Executive Summary: The American Gaming Association estimates that Americans will bet a total of $9.2 billion on March Madness brackets, pools and contests this year, an increase of approximately $200 million from last year. While estimates vary, some sources say as many as 51 million office workers will participate in March Madness office pools or brackets. March Madness, Super Bowl, and Fantasy Football pools have become ingrained in the American workplace and seem harmless to many; however, permitting such activities creates a wide range of risks for employers, from productivity loss to discrimination and disability issues and even criminal penalties.  Online gambling can also create headaches for employers and IT departments.  Before turning a blind eye or participating in the pool, here are a few risks with which employers should become familiar.

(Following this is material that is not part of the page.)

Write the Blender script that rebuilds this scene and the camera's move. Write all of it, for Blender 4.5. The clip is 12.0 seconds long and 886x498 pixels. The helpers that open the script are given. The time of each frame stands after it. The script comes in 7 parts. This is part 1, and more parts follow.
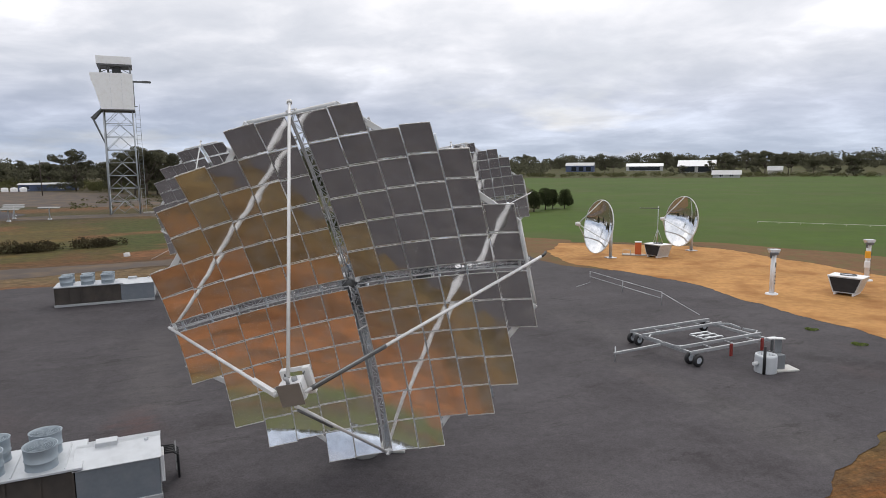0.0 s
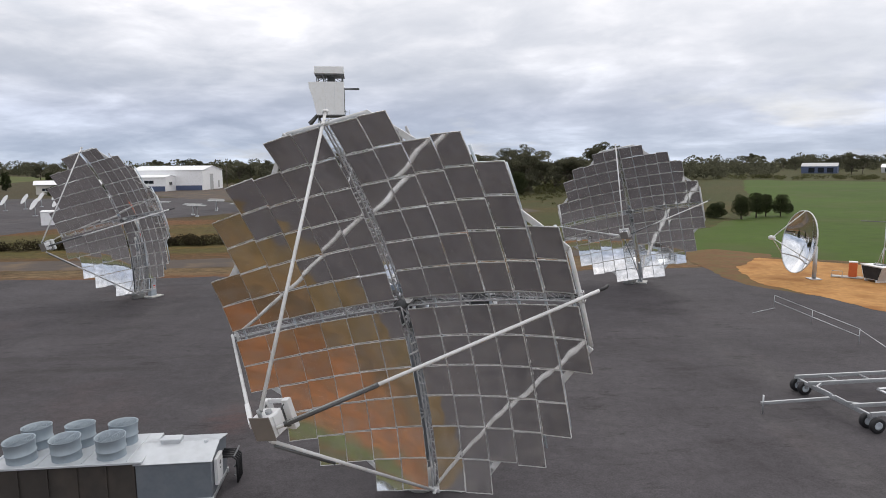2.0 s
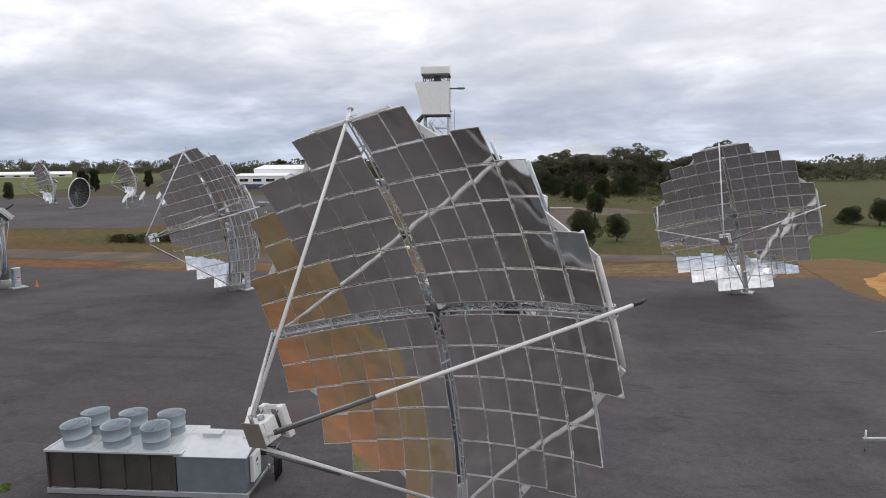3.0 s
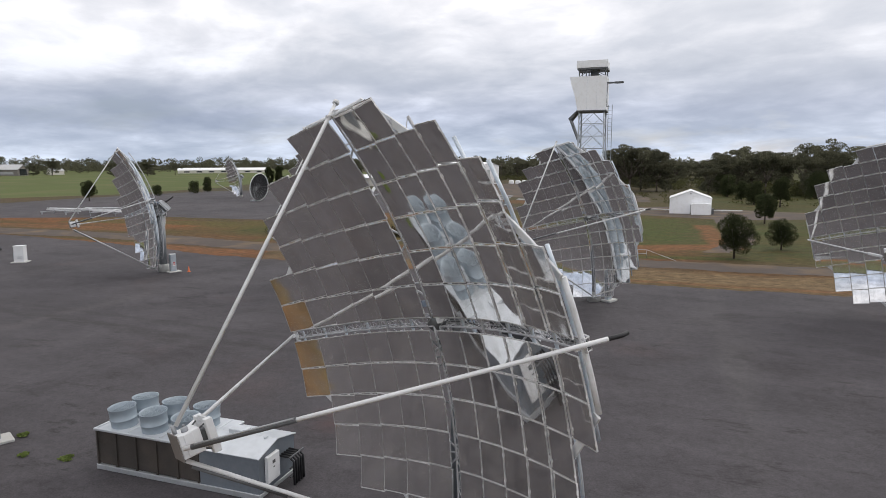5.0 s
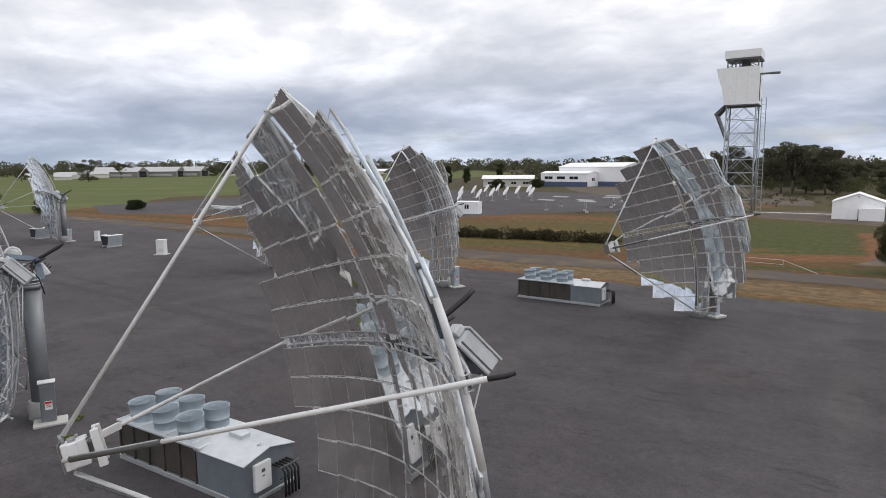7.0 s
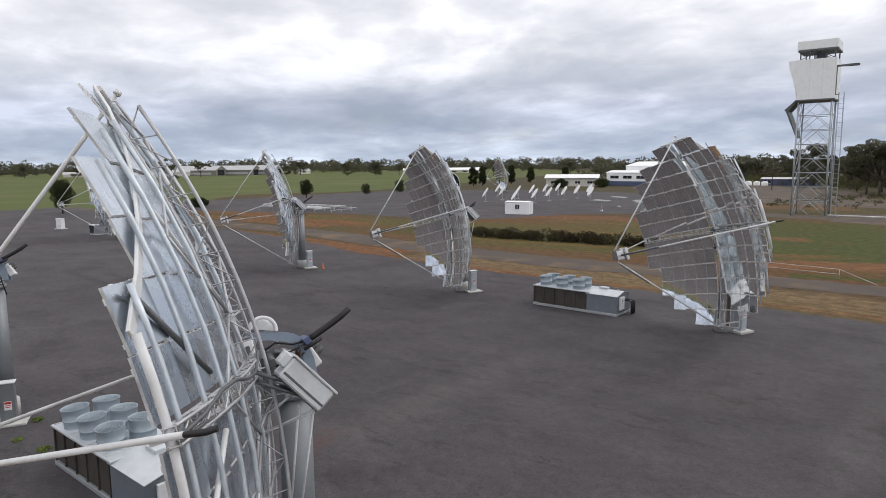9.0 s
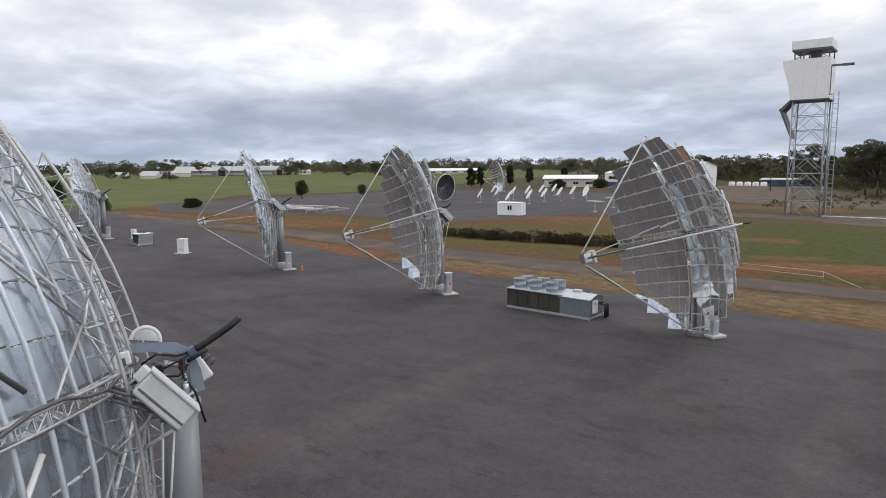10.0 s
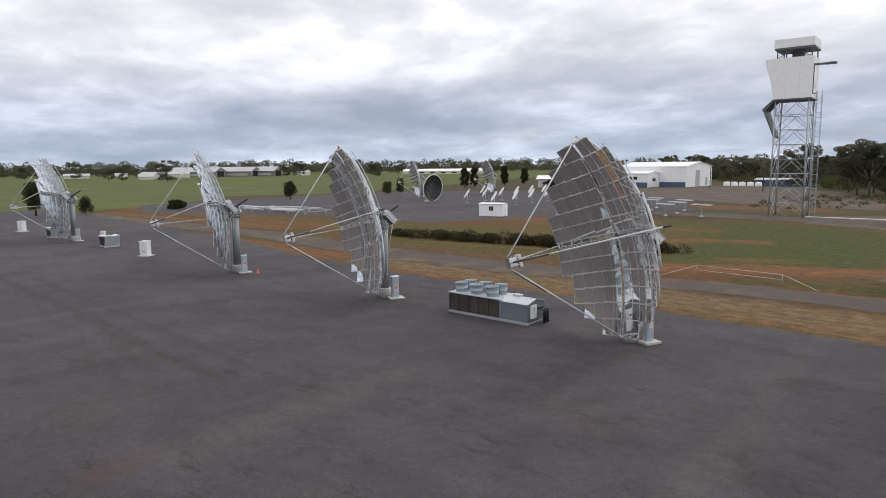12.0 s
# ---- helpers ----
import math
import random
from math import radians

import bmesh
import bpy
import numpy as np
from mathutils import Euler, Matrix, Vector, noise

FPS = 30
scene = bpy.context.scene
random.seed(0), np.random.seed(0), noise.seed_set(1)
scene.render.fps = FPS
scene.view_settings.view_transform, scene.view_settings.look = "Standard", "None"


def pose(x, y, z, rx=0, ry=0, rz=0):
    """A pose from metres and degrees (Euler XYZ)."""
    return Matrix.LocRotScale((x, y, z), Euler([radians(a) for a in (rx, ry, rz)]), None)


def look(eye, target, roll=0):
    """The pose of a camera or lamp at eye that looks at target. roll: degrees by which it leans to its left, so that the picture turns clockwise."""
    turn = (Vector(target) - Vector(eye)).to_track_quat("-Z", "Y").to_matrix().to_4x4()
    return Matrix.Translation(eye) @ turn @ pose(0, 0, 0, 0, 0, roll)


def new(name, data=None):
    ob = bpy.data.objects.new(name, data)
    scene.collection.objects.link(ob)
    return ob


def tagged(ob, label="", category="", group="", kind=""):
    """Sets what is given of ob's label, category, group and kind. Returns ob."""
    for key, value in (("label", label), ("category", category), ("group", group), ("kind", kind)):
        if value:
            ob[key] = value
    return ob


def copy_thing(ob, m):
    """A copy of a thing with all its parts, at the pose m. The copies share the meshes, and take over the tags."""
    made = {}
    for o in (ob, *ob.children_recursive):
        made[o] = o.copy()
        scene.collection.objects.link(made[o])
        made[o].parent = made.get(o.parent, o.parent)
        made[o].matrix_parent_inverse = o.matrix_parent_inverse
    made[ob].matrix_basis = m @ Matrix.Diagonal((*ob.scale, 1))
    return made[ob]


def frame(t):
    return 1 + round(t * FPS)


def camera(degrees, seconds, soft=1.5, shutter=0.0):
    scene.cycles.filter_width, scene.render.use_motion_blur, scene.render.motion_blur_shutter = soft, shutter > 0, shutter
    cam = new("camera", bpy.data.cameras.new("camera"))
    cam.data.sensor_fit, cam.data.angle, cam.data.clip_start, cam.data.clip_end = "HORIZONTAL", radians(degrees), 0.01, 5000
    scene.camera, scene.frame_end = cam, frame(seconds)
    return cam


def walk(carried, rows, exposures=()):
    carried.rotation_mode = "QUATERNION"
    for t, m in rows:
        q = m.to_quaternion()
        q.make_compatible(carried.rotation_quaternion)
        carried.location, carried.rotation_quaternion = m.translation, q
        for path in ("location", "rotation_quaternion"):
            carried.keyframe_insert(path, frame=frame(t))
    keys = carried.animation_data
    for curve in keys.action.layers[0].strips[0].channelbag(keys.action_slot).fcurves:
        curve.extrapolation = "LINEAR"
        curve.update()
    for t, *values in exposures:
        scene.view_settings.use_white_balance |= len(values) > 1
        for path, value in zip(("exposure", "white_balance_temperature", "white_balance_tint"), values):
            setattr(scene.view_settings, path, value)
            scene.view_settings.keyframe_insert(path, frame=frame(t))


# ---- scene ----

  • Illegal Moves – Gambling at work is illegal in many states and resides in a legal gray area in others.  Further, with more employers operating in multiple states and more employees working remotely, office betting pools may span state lines and may violate federal law. 
  • Blowing the Whistle – Because gambling is illegal, employers should also watch out for employees who "blow the whistle" on activities such as an employer's betting pool and then claim retaliation. 
  • Impact on Productivity – Although there is no legal liability, employees watching ball games during work hours can reduce productivity and potentially impact your bottom line.  Further, just a few employees streaming games on work computers can significantly slow your network, impacting other employees.
  • Employee Morale – While some managers believe office pools are good for employee morale, be aware that some employees may object to them.  An employee who objects to gambling on religious grounds may bring a hostile work environment claim if co-workers – or worse, supervisors – harass or ridicule the employee for not participating in the pool.
  • Disability –  While the Americans with Disabilities Act (ADA) specifically exempts gambling addiction from its coverage, an employee with gambling problems may suffer from other medical conditions, such as depression or mental illness, which may be covered by the ADA or state law.  Compulsive gamblers may have other problems at work, such as borrowing money from co-workers, being distracted from work, and attendance problems. 

Online Gambling: An All-Season Pastime

With the increasing legalization of online gambling, individuals can gamble from anywhere, even their smart phones.  Employees may attempt to gamble on work time or from their employers' computers.  The shift to online gambling is likely to create issues for employers who previously may have turned a blind eye to Super Bowl pools or NCAA brackets, but must now decide how to address gambling year round.

The Best Defense is a Good Offense

If employers decide to take a chance on employee betting, they should institute clear policies.  The policy should:

  • state that gambling is illegal;
  • describe acceptable and prohibited behaviors;
  • state that employees can be disciplined for violating the policy; and
  • identify all work areas where betting is prohibited, including offices, cafeterias, and parking lots. 

Employers should also include a mechanism for employee complaints and be prepared to handle them in the same way as any other complaints.  Enforcement of the policy is key.  Employers face a greater chance of liability when they have a policy but do not enforce it fairly.

Employers' Bottom Line:

Employers should be wary of turning a blind eye to workplace gambling.  Depending on state laws, employers who choose to allow gambling at work should institute policies defining acceptable and unacceptable behavior and should discipline violators.